In adult life Blindness by Jose Saramago is just, but only just, on right side of too upsetting.
Just realized this weekend that I gave the wrong title for this book. It’s actually Unspeakable.
My apologies.
Ugh, Misery. I read the book and refuse to watch the movie because of it. What got me wasn’t the sledgehammer so much as the
bit when he was crawling through the house trying to get back to his room when he’s sneaking around the house while Annie’s gone.
Someone earlier mentioned Kathy Acker. I’ll never read one of her books again. Not for the gross-out factor, although that played a huge part of it, but because the chick couldn’t write. She is one of the few people I hope is in Bad Writer Hell right now.
I have a copy of “Let’s Go Play” - it’s apparently the only novel the guy wrote - and then he later drank himself to death. It was pretty pricey too on biblio.com - but it does make a good companion piece to “The Basement”. For years, John Waters kept a portrait he had commissioned of Gertrude Baniszewski (the woman who instigated the torture of Sylvia Likens) in his house. He took it down, I think, because people kept asking him if it was his grandmother
VCNJ~
This story, along with others like “The New Mother” by Lucy Cliford made me admit to the futility of asking people for recommendations about scary stories - none of the things rec’d ever are, and they often make me wonder if people sleep with nightlights on.
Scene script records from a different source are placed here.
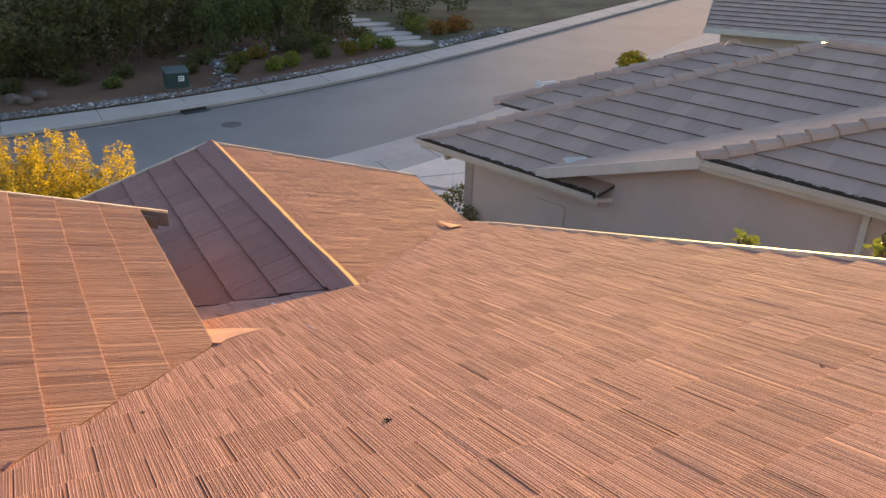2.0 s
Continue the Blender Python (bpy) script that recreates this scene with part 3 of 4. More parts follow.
NETTING = surface("galvanised_wire", (0.32, 0.19, 0.075), 0.5, 0.15, metal=0.3)
netting()
bm = bmesh.new()
prism_bm(bm, [(-1.612, 0.80, 0.10), (-1.612, 1.235, 0.10), (-1.612, 1.258, -0.10), (-1.612, 1.268, -0.20), (-1.612, 1.262, -0.325), (-1.612, 1.245, -0.336), (-1.612, 0.80, -0.175)], (-0.02, 0, 0))
under(house, part("wall_flashing", bm, TEAL, None, "grey-green sheet-metal wall flashing"))
PALE_METAL = surface("pale_sheet_metal", (0.29, 0.29, 0.265), 0.45, 0.12, 5.0, 60.0, 0.0006)
creased_sheet("corner_flashing", [(-1.608, 0.93, -0.212), (-1.606, 1.10, -0.276), (-1.604, 1.17, -0.300), (-1.590, 1.175, -0.335), (-1.568, 1.135, -0.362), (-1.505, 1.095, -0.398), (-1.545, 1.095, -0.392), (-1.585, 1.070, -0.372)],
              [(-1.592, 1.11, -0.318), (-1.578, 1.12, -0.345)], PALE_METAL, house, "pale grey-green folded sheet-metal corner flashing")
creased_sheet("cricket_flashing", [(-1.613, 0.20, -0.066), (-1.613, 0.90, -0.200), (-1.575, 1.05, -0.345), (-1.455, 1.030, -0.384), (-1.390, 0.90, -0.334), (-1.310, 0.74, -0.272), (-1.350, 0.55, -0.199), (-1.410, 0.36, -0.126), (-1.465, 0.20, -0.066)],
              [(-1.455, 0.52, -0.108), (-1.460, 0.82, -0.174)], surface("weathered_sheet_metal", (0.35, 0.192, 0.154), 0.7, 0.25, 6.0, 50.0, 0.002), house, "weathered brown sheet-metal cricket")

# ---- round roof vent on the field ----
def turned(bm, prof, seg=44):
    """A surface of revolution from (radius, height) rows; a last radius of zero closes it."""
    rings = [[bm.verts.new((r * math.cos(2 * math.pi * i / seg), r * math.sin(2 * math.pi * i / seg), h)) for i in range(seg)] for r, h in prof]
    for a, b in zip(rings, rings[1:]):
        for i in range(seg):
            bm.faces.new((a[i], a[(i + 1) % seg], b[(i + 1) % seg], b[i]))
    return rings


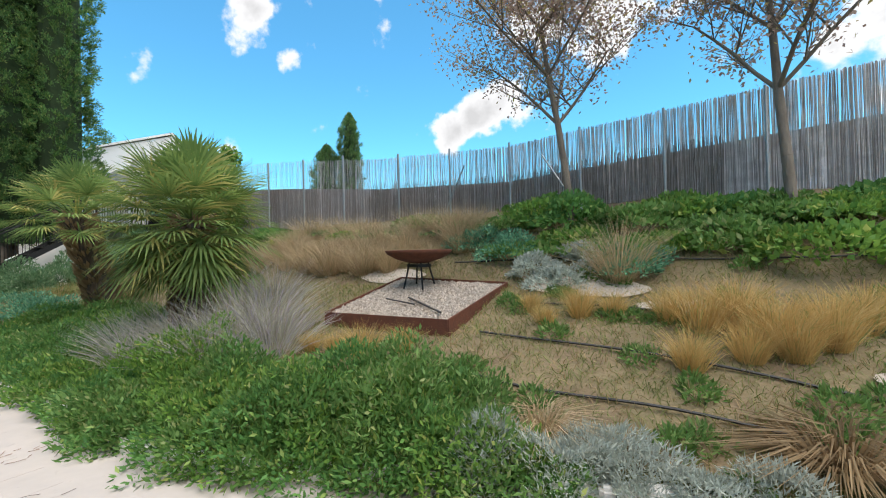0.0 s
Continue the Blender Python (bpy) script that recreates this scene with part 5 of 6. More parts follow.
for k, (x, y, h, s) in enumerate(((-3.0, -12.2, 7.5, 41), (-4.0, -13.0, 8.5, 42), (-7.8, -12.6, 7.0, 44))):
    tubes, tips = branch_tree(s, h * 0.72, 0.15, 3, 0.6, 0.4, 4, 0.4)
    tree("broadleaf_tree", (x, y, ground_h(x, y)), "thin broadleaf tree with sparse yellow-green leaves", tubes, clumps([p for i, p in enumerate(tips) if p.z > 2.4 and i % 2], 6, 0.26, 0.14, 0.10, L_BROAD), BARK, "tree", "trees beyond the terrace")

# far trees behind the house
for x, y, h, r, s in ((-55, -11.3, 16.4, 2.2, 61), (-55.5, -5.1, 18.2, 2.3, 62), (-55, -3.0, 17.0, 1.9, 63), (-55, -0.9, 17.7, 2.1, 64)):
    t = thing("poplar", (x, y, 0), "tall narrow poplar behind the houses", "poplar tree", "poplars")
    part("trunk", tb((x, y, -0.1), (x, y, h * 0.8), 0.25, 0.08, 8), BARK, t)
    n_ = 9000
    u = R.uniform(0.15, 1, n_)
    a = R.uniform(0, 6.283, n_)
    D = np.stack([np.cos(a), np.sin(a), u * 6], 1)
    rad = r * np.sin(np.clip(u, 0, 1) ** 0.8 * np.pi) ** 0.6 * lumps(D, s, 2.5) * R.uniform(0.3, 1.1, n_) ** 0.6 * (0.75 + 0.35 * np.sin(u * 23 + a * 2))
    P = np.stack([x + np.cos(a) * rad, y + np.sin(a) * rad, u * h], 1)
    part("crown", leaf_mesh("crown", P, R.normal(size=(n_, 3)) + np.array([0, 0, 1]), R.uniform(0.2, 0.4, n_), R.uniform(0.12, 0.25, n_), L_BROAD), None, t)
fir = thing("fir_tree", (-35, -21.5, 0), "dark conical fir behind the house", "fir tree")
part("trunk", tb((-35, -21.5, -0.1), (-35, -21.5, 13.5), 0.3, 0.03, 8), BARK, fir)
Ps = []
Ds = []
for lev in range(19):
    z = 3 + lev * 0.59
    rr_ = 3.7 * max(0.02, (14.0 - z) / 11.4) * (1.2 if lev % 2 else 0.7)
    for b in range(6):
        a = lev * 2.4 + b * 6.283 / 6 + R.uniform(-.2, .2)
        m = 60
        q = R.uniform(0.1, 1, m)
        Ps.append(np.stack([-35 + np.cos(a) * rr_ * q, -21.5 + np.sin(a) * rr_ * q, z - 0.16 * q * rr_ + 0.3 * q ** 3], 1) + R.normal(size=(m, 3)) * 0.1)
        Ds.append(np.tile([np.cos(a), np.sin(a), 0.1], (m, 1)) + R.normal(size=(m, 3)) * 0.6)
Ps, Ds = np.concatenate(Ps), np.concatenate(Ds)
part("crown", leaf_mesh("crown", Ps, Ds, 0.4, 0.08, L_FARPINE), None, fir)
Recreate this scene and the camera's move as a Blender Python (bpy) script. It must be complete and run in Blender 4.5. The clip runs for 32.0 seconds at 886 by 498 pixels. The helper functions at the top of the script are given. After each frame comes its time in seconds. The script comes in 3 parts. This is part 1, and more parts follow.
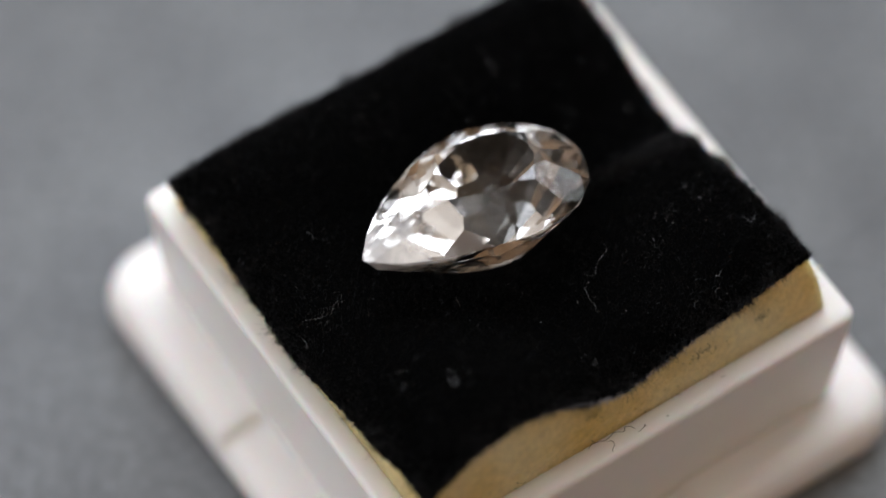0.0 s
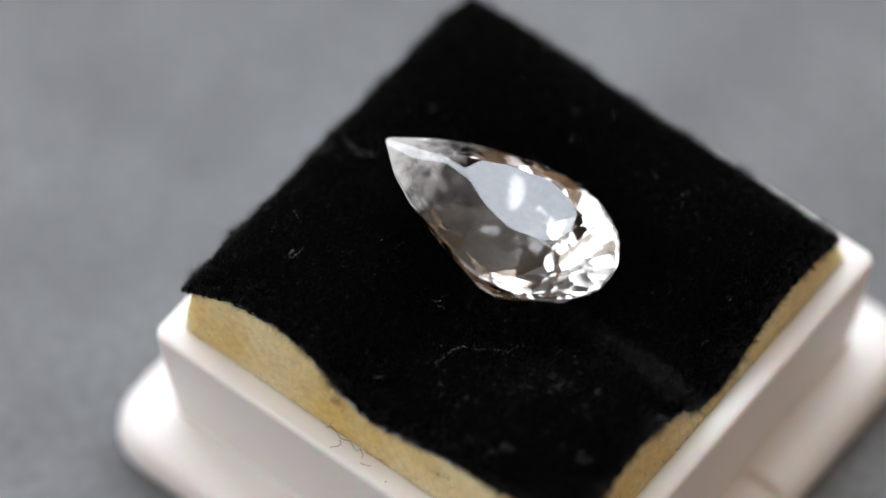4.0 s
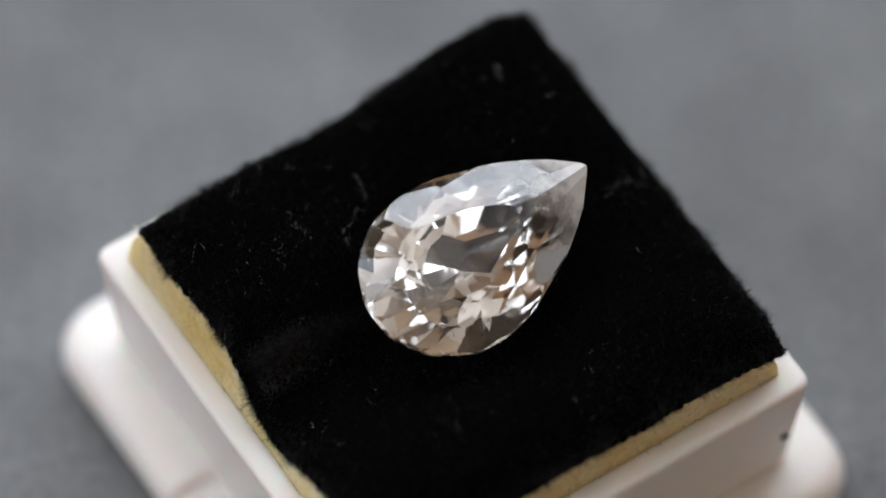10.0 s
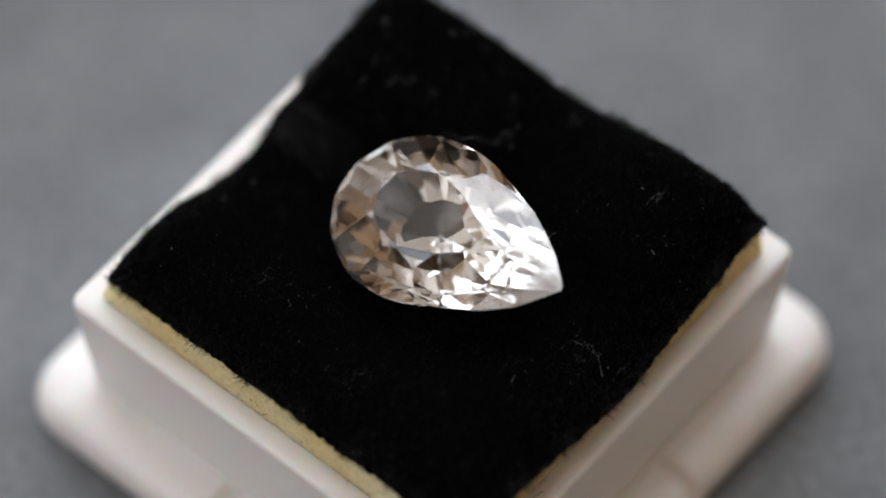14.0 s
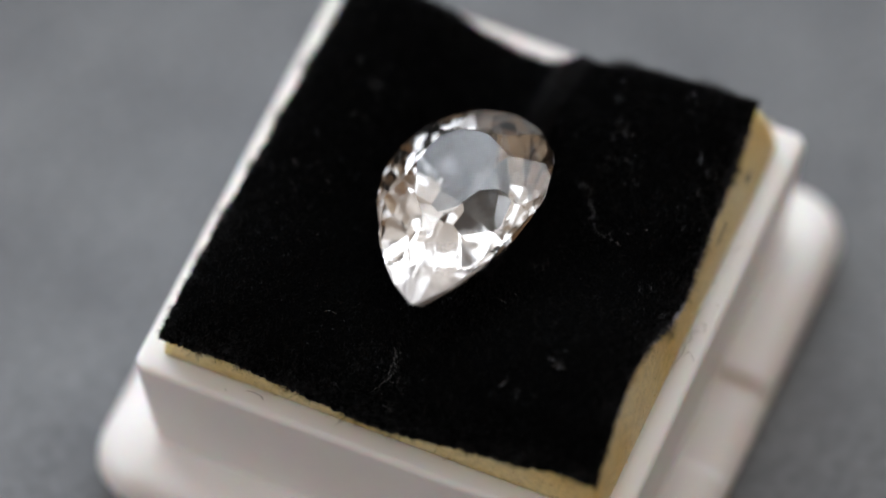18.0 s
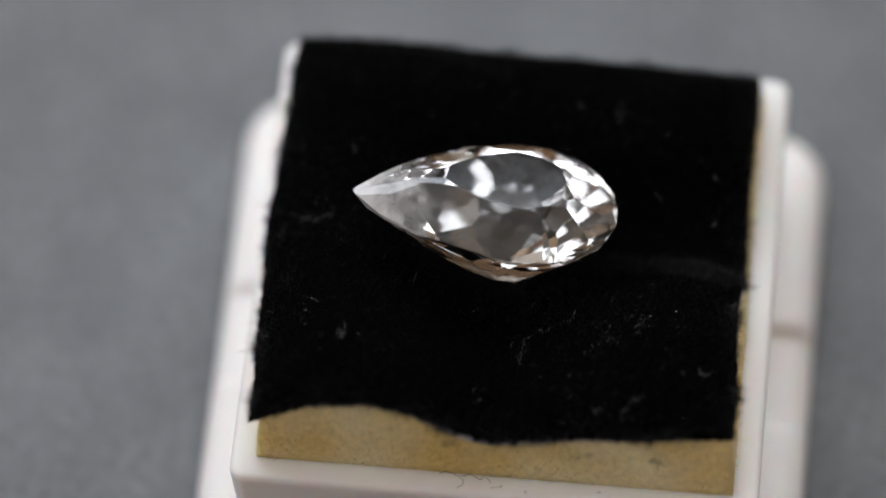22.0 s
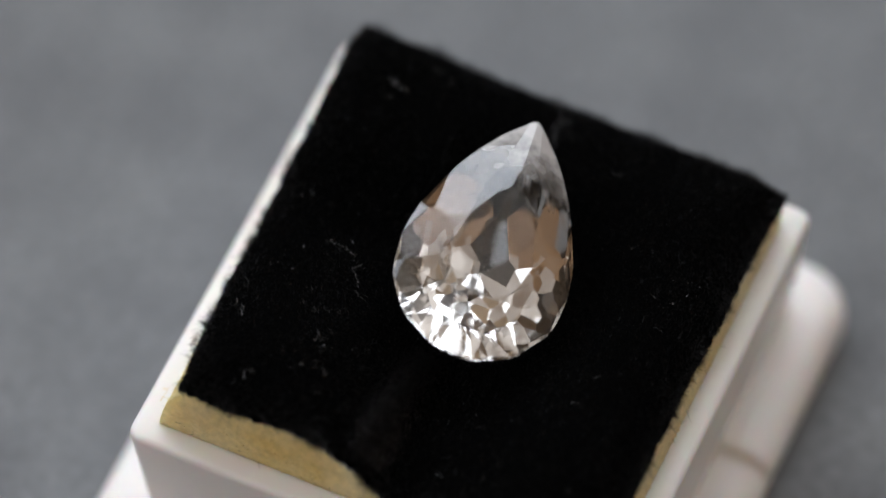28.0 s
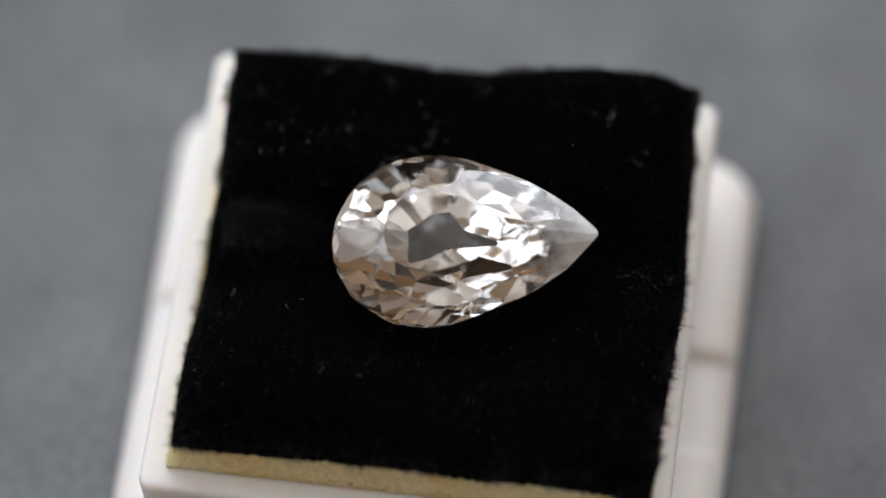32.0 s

The White Hotel by D. M. Thomas has been mentioned a few times, and I found it just this side of too disturbing. It’s just a bit too fascinating to regret reading.
There is only one book I truly found so disturbing that I wish I’d never read it, and I can’t find it anywhere. It was called “Evil Seed” by I don’t know who, and it was a trashy, vile horror novel I read in my early teens. (so published no later than 1991). Whoever wrote it wasn’t Joanne Harris or C. G. McGovern-Bowen.
[spoiler]
The cover shows an evil little kid leering up at you from a coffin, holding a rose, I think a dead one.
As for the story, it begins with a woman having a one night stand with the devil, and being unable to abort the resultant baby. He grows up soulless and kills everyone in his family in horrifically gruesome manners- like pushing his grandmother into a TV after getting it to show her husband engaging in orgies in hell, and ripping his brother’s head off- not even sparing the half sister who loves him despite being an evil little bastard. [/spoiler]
After I read it I “accidentally” left it out in the rain, and wasn’t sad to see the book destroyed.